* **Exercise instructions**
Extract the lines up to and including the one that contains "return box(bmesh.new(), *a, **k)", starting with the first line of the entries below, and omit the pictures.

* **Listed records**
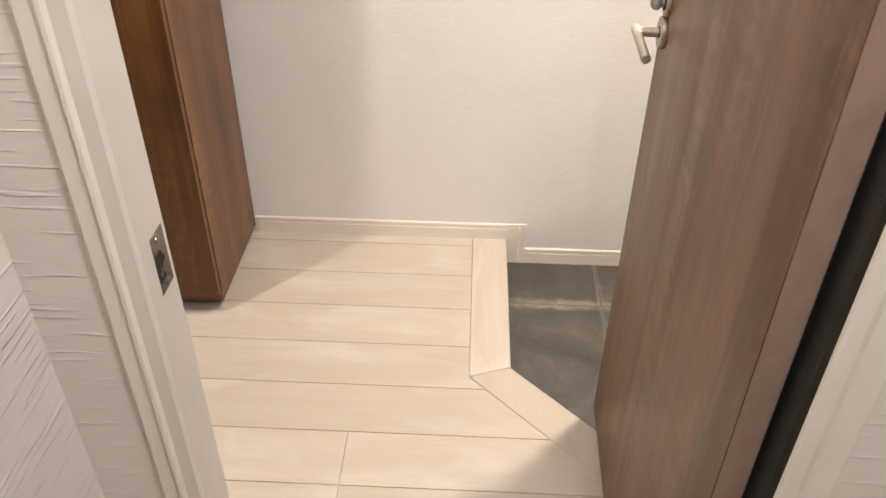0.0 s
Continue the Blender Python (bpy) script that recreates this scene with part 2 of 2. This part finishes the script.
# ---- builders ----
def box(bm, x0, x1, y0, y1, z0, z1, bevel=0.0, segments=2):
    made = bmesh.ops.create_cube(bm, size=1.0)["verts"]
    for v in made:
        v.co = Vector(((x0 + x1) / 2 + v.co.x * (x1 - x0), (y0 + y1) / 2 + v.co.y * (y1 - y0), (z0 + z1) / 2 + v.co.z * (z1 - z0)))
    if bevel:
        edges = list({e for v in made for e in v.link_edges})
        bmesh.ops.bevel(bm, geom=edges, offset=bevel, segments=segments, affect="EDGES", profile=0.5)
    return bm


def box_bm(*a, **k):
    return box(bmesh.new(), *a, **k)


def cyl(bm, a, b, r, r2=None, sides=28, bevel=0.0):
    a, b = Vector(a), Vector(b)
    turn = (b - a).to_track_quat("Z", "Y").to_matrix().to_4x4()
    m = Matrix.Translation((a + b) / 2) @ turn
    made = bmesh.ops.create_cone(bm, cap_ends=True, segments=sides, radius1=r, radius2=r if r2 is None else r2, depth=(b - a).length, matrix=m)["verts"]
    if bevel:
        edges = [e for e in {e for v in made for e in v.link_edges} if any(len(f.verts) > 4 for f in e.link_faces)]
        bmesh.ops.bevel(bm, geom=edges, offset=bevel, segments=3, affect="EDGES", profile=0.5)
    return bm


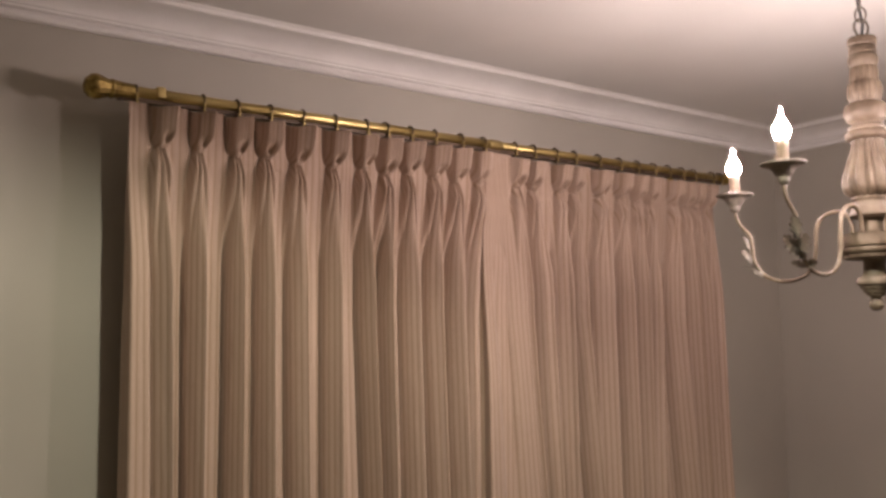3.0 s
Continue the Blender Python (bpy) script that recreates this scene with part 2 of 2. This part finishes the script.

* **Answer to the task**
0.0 s
Continue the Blender Python (bpy) script that recreates this scene with part 2 of 2. This part finishes the script.
# ---- builders ----
def box(bm, x0, x1, y0, y1, z0, z1, bevel=0.0, segments=2):
    made = bmesh.ops.create_cube(bm, size=1.0)["verts"]
    for v in made:
        v.co = Vector(((x0 + x1) / 2 + v.co.x * (x1 - x0), (y0 + y1) / 2 + v.co.y * (y1 - y0), (z0 + z1) / 2 + v.co.z * (z1 - z0)))
    if bevel:
        edges = list({e for v in made for e in v.link_edges})
        bmesh.ops.bevel(bm, geom=edges, offset=bevel, segments=segments, affect="EDGES", profile=0.5)
    return bm


def box_bm(*a, **k):
    return box(bmesh.new(), *a, **k)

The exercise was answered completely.